1/2 yellow onion, diced

3 ribs celery, finely diced

1 Granny Smith apple, peeled and cut into 1/2-inch pieces

3 tablespoons chopped fresh sage

4 cloves garlic, minced

1/2 cup chicken broth

1 cup panko bread crumbs

1/2 cup grated Parmigiano Reggiano, plus more for serving


Heat the oven to 400 degrees. 

Place the squash halves on a baking sheet cut-side up. Drizzle 3 tablespoons of the olive oil over the flesh of the squash. Liberally season with salt and black pepper and roast until the squash are fork tender and the edges have started to curl, about 40 minutes. Let cool until easy to handle. Keep the oven on.

While squash is roasting, heat the remaining olive oil in a large skillet over medium heat. When the oil is shimmering, add the sausage and cook, stirring frequently and breaking up any  large pieces with a wooden spoon, until cooked through, 6 to 8 minutes. Add the onion and celery and cook until softened, about 5 minutes. Add the apples, sage and garlic, and cook until aromatic, about 1 minute. Stir in the chicken broth and bring to a simmer, scraping up any browned bits from the bottom of the pan.

When the squash are cool enough to handle, scoop the flesh into a large bowl, leaving 1/2 inch of flesh attached to the skin to help retain each squash’s shape. Add the sausage mixture and stir to incorporate the squash. Season to taste with salt and black pepper. 

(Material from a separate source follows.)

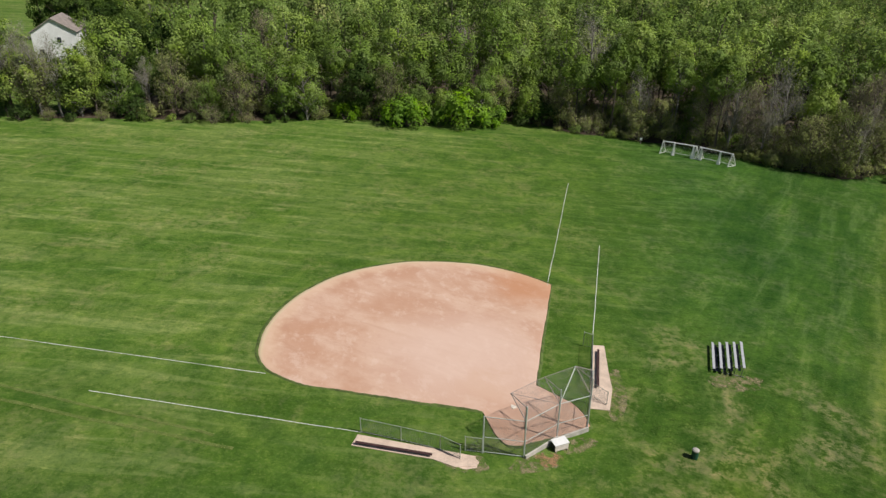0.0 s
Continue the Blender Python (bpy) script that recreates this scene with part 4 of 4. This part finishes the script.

Stuff the sausage mixture into the hollowed squash halves and return to the baking sheet. Top with the bread crumbs and the Parmigiano Reggiano. Drizzle with a little more olive oil and roast until lightly browned, about 15 minutes. Sprinkle with additional Parmigiano Reggiano and drizzle with additional extra-virgin olive oil, as desired. Serve.